▽
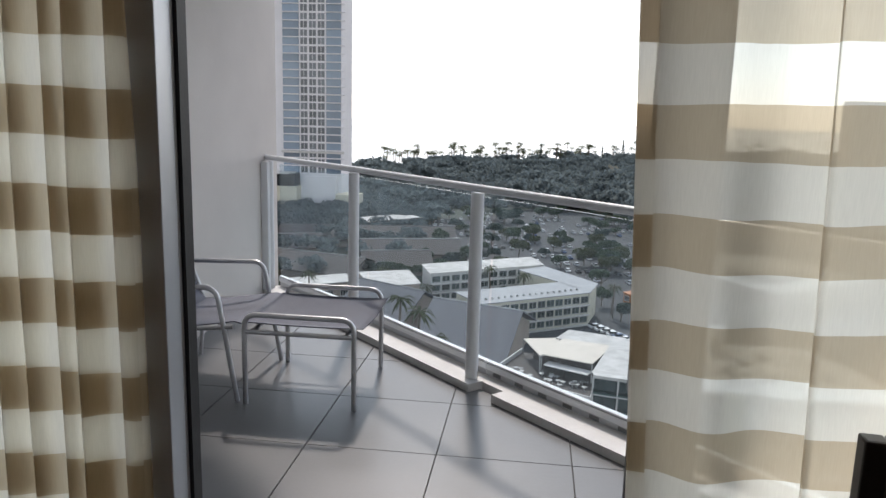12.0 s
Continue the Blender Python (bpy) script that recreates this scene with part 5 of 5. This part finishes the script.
cars = [car_shape(p) for p in PAINTS]
pick = [0, 0, 0, 0, 0, 1, 1, 1, 2, 5, 5, 5, 4]
spots = []
for row in range(13):
    y = 276 + 14 * row
    for k in range(38):
        x = -48 + 3.9 * k + 2 * math.sin(row)
        if rnd.random() < 0.46 or x > 85 or (x < -20 and y < 300) or (50 < x < 128 and y < 318):
            continue
        spots.append((x + rnd.uniform(-0.3, 0.3), y + 0.25 * (x - 40) * -0.4 + rnd.uniform(-0.5, 0.5), 98 + rnd.uniform(-3, 3)))
for k in range(10):
    p = Vector((44, 262)).lerp(Vector((62, 236)), k / 9)
    spots.append((p.x, p.y, 25 + rnd.uniform(-3, 3)))
for k in range(8):
    p = Vector((90, 226)).lerp(Vector((112, 240)), k / 7)
    spots.append((p.x, p.y, -55))
for k in range(8):
    spots.append((24 + 2.9 * k * 0.5, 214 - 3.2 * k * 0.7, 20 + rnd.uniform(-4, 4)))
for x, y, a in spots:
    copy_thing(cars[rnd.choice(pick)], pose(x, y, G + 0.03, 0, 0, a))
for o in cars + palms + broad + distant:
    for c in [*o.children_recursive, o]:
        bpy.data.objects.remove(c)
pole = thing("utility_pole", "wooden street pole with a cross arm", "pole", (36, 208, G))
part("post", tube("post", [(0, 0, 0), (0, 0, 11)], 0.16, BARK, 8), pole)
part("cross_arm", box("cross_arm", (-1.2, -0.08, 9.8), (1.2, 0.08, 10.0), BARK), pole)
pole2 = copy_thing(pole, pose(30, 226, G))
# turns the whole town so that it lines up in the camera's view
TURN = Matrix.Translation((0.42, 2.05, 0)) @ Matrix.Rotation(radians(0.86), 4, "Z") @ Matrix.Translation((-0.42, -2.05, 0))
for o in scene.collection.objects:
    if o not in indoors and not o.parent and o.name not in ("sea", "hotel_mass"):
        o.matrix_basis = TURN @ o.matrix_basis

# ==PIECES==
PL, PWD = 1.30, 0.185
board = box("plank", (-PWD / 2 + 0.0012, -PL / 2 + 0.0012, -0.012), (PWD / 2 - 0.0012, PL / 2 - 0.0012, 0.0), PLANK, 0.0012, 1)
shorter = {}
ix = 0
x = XW
while x < XE - 0.02:
    y = YS - (ix * 0.47) % PL
    w = min(PWD, XE - x)
    while y < YG0 - 0.06:
        a, b = max(y, YS), min(y + PL, YG0 - 0.06)
        if b - a > 0.03:
            if abs(b - a - PL) < 1e-4 and abs(w - PWD) < 1e-4:
                me = board
            else:
                me = box("plank", (-w / 2 + 0.0012, -(b - a) / 2 + 0.0012, -0.012), (w / 2 - 0.0012, (b - a) / 2 - 0.0012, 0.0), PLANK, 0.0012, 1)
            part("plank", me, floor, at=(x + w / 2, (a + b) / 2, FZ))
        y += PL
    x += PWD
    ix += 1
slab = bpy.data.objects["balcony_slab"]
for i in range(-3, 5):
    for j in range(-2, 5):
        x0, y0 = 0.112 + 0.6 * i, 4.031 + 0.6 * j
        bm = bmesh.new()
        vs = [bm.verts.new(c) for c in corners((x0 + 0.003, y0 + 0.003, -0.012), (x0 + 0.597, y0 + 0.597, 0.0))]
        for q in BOXF:
            bm.faces.new([vs[k] for k in q])
        for co, no in (((*RAIL[2], 0), (*RN, 0)), ((0, YG1 + 0.012, 0), (0, -1, 0)), ((-1.66, 0, 0), (-1, 0, 0))):
            g = bmesh.ops.bisect_plane(bm, geom=bm.verts[:] + bm.edges[:] + bm.faces[:], plane_co=co, plane_no=no, clear_outer=True)
            e = [k for k in g["geom_cut"] if isinstance(k, bmesh.types.BMEdge)]
            if e:
                bmesh.ops.contextual_create(bm, geom=e)
        if len(bm.faces) > 4:
            part("floor_tile", finish("floor_tile", bm, TILE), slab)
        else:
            bm.free()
△
▶ **WHAT IS BEING ASKED**: The data above should be repeated exactly, minus any pictures.

▶ **TASK SOLUTION**:
12.0 s
Continue the Blender Python (bpy) script that recreates this scene with part 5 of 5. This part finishes the script.
cars = [car_shape(p) for p in PAINTS]
pick = [0, 0, 0, 0, 0, 1, 1, 1, 2, 5, 5, 5, 4]
spots = []
for row in range(13):
    y = 276 + 14 * row
    for k in range(38):
        x = -48 + 3.9 * k + 2 * math.sin(row)
        if rnd.random() < 0.46 or x > 85 or (x < -20 and y < 300) or (50 < x < 128 and y < 318):
            continue
        spots.append((x + rnd.uniform(-0.3, 0.3), y + 0.25 * (x - 40) * -0.4 + rnd.uniform(-0.5, 0.5), 98 + rnd.uniform(-3, 3)))
for k in range(10):
    p = Vector((44, 262)).lerp(Vector((62, 236)), k / 9)
    spots.append((p.x, p.y, 25 + rnd.uniform(-3, 3)))
for k in range(8):
    p = Vector((90, 226)).lerp(Vector((112, 240)), k / 7)
    spots.append((p.x, p.y, -55))
for k in range(8):
    spots.append((24 + 2.9 * k * 0.5, 214 - 3.2 * k * 0.7, 20 + rnd.uniform(-4, 4)))
for x, y, a in spots:
    copy_thing(cars[rnd.choice(pick)], pose(x, y, G + 0.03, 0, 0, a))
for o in cars + palms + broad + distant:
    for c in [*o.children_recursive, o]:
        bpy.data.objects.remove(c)
pole = thing("utility_pole", "wooden street pole with a cross arm", "pole", (36, 208, G))
part("post", tube("post", [(0, 0, 0), (0, 0, 11)], 0.16, BARK, 8), pole)
part("cross_arm", box("cross_arm", (-1.2, -0.08, 9.8), (1.2, 0.08, 10.0), BARK), pole)
pole2 = copy_thing(pole, pose(30, 226, G))
# turns the whole town so that it lines up in the camera's view
TURN = Matrix.Translation((0.42, 2.05, 0)) @ Matrix.Rotation(radians(0.86), 4, "Z") @ Matrix.Translation((-0.42, -2.05, 0))
for o in scene.collection.objects:
    if o not in indoors and not o.parent and o.name not in ("sea", "hotel_mass"):
        o.matrix_basis = TURN @ o.matrix_basis

# ==PIECES==
PL, PWD = 1.30, 0.185
board = box("plank", (-PWD / 2 + 0.0012, -PL / 2 + 0.0012, -0.012), (PWD / 2 - 0.0012, PL / 2 - 0.0012, 0.0), PLANK, 0.0012, 1)
shorter = {}
ix = 0
x = XW
while x < XE - 0.02:
    y = YS - (ix * 0.47) % PL
    w = min(PWD, XE - x)
    while y < YG0 - 0.06:
        a, b = max(y, YS), min(y + PL, YG0 - 0.06)
        if b - a > 0.03:
            if abs(b - a - PL) < 1e-4 and abs(w - PWD) < 1e-4:
                me = board
            else:
                me = box("plank", (-w / 2 + 0.0012, -(b - a) / 2 + 0.0012, -0.012), (w / 2 - 0.0012, (b - a) / 2 - 0.0012, 0.0), PLANK, 0.0012, 1)
            part("plank", me, floor, at=(x + w / 2, (a + b) / 2, FZ))
        y += PL
    x += PWD
    ix += 1
slab = bpy.data.objects["balcony_slab"]
for i in range(-3, 5):
    for j in range(-2, 5):
        x0, y0 = 0.112 + 0.6 * i, 4.031 + 0.6 * j
        bm = bmesh.new()
        vs = [bm.verts.new(c) for c in corners((x0 + 0.003, y0 + 0.003, -0.012), (x0 + 0.597, y0 + 0.597, 0.0))]
        for q in BOXF:
            bm.faces.new([vs[k] for k in q])
        for co, no in (((*RAIL[2], 0), (*RN, 0)), ((0, YG1 + 0.012, 0), (0, -1, 0)), ((-1.66, 0, 0), (-1, 0, 0))):
            g = bmesh.ops.bisect_plane(bm, geom=bm.verts[:] + bm.edges[:] + bm.faces[:], plane_co=co, plane_no=no, clear_outer=True)
            e = [k for k in g["geom_cut"] if isinstance(k, bmesh.types.BMEdge)]
            if e:
                bmesh.ops.contextual_create(bm, geom=e)
        if len(bm.faces) > 4:
            part("floor_tile", finish("floor_tile", bm, TILE), slab)
        else:
            bm.free()